I wanted to hate the Nazis. I really did. But I couldn’t. The Shoah is both horribly human, and completely beyond human understanding at the same time. To me it represents the darkest expression of the conditioned ego; this same ego which, especially at such times as these, is also capable of expressing as the greatest human light. A part of me naively believes that “never again” can only be true if most of humanity manages to wake up from ego-consciousness. Our tradition calls this the messianic age, when most of humankind will reach Messiah-consciousness. But short of that, as this might take us many more generations, at the level of your and my everyday life of ego-consciousness, we need to begin telling a different story about what defines us as human beings: a story of collaboration instead of competition, a story of preservation instead of destruction, a story of oneness instead of separation, a story of recognition instead of exclusion, ultimately a story of pluralism instead of racism, prejudice or intolerance. This is the story we need to tell, the story our world is in dire need to hear. The narrative that currently guides our decision both locally and globally, is leading us down a path of planetary destruction. It is barely a notch above Nazi consciousness. But it is just a narrative. We don’t have to subscribe to it any longer. The Shoah demands of us that we evolve our human story.
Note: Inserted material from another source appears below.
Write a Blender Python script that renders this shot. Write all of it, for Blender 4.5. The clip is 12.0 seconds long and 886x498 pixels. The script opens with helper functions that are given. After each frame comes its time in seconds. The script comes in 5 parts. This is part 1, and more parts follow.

The Jewish prisoners of Auschwitz-Birkenau whom we remember each year at our Yizkor service on Yom Kippur, used to sing a song our group sang when we were there: “Ani Ma’amin. I believe with complete faith in the coming of Messianic-consciouness; and even though it may be delayed, I will wait for it with every day that comes.” May we find the strength to write anew, and before it is too late, the human story of tomorrow.